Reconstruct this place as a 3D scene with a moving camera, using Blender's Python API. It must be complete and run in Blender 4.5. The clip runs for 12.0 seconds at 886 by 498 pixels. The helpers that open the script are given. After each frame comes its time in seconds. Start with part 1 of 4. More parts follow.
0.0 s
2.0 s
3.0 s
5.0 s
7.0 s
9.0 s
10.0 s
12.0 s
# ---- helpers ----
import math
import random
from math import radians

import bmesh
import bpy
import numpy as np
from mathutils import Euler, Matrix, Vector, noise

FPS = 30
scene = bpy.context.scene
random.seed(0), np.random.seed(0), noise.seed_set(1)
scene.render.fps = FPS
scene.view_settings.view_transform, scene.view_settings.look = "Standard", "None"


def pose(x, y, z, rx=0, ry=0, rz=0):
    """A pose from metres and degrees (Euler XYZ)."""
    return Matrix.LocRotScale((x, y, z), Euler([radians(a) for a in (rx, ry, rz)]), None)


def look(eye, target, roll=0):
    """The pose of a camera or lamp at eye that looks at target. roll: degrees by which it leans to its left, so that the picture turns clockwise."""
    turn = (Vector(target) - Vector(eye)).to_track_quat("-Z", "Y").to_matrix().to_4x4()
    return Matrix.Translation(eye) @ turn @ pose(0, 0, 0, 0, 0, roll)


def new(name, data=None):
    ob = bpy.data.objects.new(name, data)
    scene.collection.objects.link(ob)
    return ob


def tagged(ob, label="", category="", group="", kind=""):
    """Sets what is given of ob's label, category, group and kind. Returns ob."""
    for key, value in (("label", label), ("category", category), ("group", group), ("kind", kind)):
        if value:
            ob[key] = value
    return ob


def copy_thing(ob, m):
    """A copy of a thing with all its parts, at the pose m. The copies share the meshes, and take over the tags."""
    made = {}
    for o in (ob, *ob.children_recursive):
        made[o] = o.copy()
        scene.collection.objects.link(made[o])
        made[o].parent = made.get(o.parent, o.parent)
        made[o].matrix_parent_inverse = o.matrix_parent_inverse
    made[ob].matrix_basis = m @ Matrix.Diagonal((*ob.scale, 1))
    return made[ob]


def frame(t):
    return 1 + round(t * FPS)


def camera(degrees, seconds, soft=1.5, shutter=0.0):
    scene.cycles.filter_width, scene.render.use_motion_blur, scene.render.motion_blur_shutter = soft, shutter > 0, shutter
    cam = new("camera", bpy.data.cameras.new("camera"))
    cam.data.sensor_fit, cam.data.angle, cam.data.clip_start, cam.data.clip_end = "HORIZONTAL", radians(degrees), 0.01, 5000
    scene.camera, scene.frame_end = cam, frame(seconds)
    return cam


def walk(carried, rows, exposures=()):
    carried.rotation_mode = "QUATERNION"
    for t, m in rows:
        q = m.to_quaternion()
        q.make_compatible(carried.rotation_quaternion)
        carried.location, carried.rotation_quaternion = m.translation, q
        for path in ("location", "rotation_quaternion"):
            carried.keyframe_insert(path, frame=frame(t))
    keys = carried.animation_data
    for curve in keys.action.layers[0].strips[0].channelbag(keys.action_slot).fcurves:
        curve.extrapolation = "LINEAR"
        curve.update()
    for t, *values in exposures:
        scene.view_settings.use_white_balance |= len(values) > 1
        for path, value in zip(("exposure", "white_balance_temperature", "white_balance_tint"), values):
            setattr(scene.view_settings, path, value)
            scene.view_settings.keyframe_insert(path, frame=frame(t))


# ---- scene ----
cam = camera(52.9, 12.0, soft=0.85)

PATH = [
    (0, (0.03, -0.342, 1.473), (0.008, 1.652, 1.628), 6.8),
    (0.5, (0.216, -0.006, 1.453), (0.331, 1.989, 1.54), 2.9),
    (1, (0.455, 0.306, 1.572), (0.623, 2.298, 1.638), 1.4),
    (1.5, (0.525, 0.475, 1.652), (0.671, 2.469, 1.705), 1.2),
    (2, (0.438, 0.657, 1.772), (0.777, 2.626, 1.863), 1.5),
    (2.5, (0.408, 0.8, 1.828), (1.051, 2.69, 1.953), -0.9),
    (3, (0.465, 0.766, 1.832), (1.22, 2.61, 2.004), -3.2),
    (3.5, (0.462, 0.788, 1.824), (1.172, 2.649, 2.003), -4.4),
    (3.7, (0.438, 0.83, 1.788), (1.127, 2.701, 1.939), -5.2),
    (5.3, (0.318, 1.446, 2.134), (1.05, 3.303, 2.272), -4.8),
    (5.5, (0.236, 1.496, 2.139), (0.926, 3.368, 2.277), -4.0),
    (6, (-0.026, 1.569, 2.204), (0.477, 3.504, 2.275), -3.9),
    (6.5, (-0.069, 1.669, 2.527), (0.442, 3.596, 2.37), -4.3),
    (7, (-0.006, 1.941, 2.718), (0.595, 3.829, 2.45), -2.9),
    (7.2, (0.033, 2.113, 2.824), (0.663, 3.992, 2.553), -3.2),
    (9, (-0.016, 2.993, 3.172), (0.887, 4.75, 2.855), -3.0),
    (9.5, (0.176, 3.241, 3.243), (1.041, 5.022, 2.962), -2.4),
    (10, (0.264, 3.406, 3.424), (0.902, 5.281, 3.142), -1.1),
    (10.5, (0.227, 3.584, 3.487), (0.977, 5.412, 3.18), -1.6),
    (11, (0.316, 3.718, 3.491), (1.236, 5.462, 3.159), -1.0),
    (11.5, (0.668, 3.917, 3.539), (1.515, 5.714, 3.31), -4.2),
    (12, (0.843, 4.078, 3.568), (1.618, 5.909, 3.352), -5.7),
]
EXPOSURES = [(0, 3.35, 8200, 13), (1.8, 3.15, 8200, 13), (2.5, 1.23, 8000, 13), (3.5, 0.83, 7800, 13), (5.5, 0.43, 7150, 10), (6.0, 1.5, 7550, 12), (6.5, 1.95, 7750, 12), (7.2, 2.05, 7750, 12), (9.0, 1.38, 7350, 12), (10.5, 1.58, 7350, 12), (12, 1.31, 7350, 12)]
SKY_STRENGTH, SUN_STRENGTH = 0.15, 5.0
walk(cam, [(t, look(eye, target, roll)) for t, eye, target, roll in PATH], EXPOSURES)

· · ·

**Instructions for the task**
Copy every line of the listing that contains the word "carried".

**Answer to this task**
def walk(carried, rows, exposures=()):
    carried.rotation_mode = "QUATERNION"
        q.make_compatible(carried.rotation_quaternion)
        carried.location, carried.rotation_quaternion = m.translation, q
            carried.keyframe_insert(path, frame=frame(t))
    keys = carried.animation_data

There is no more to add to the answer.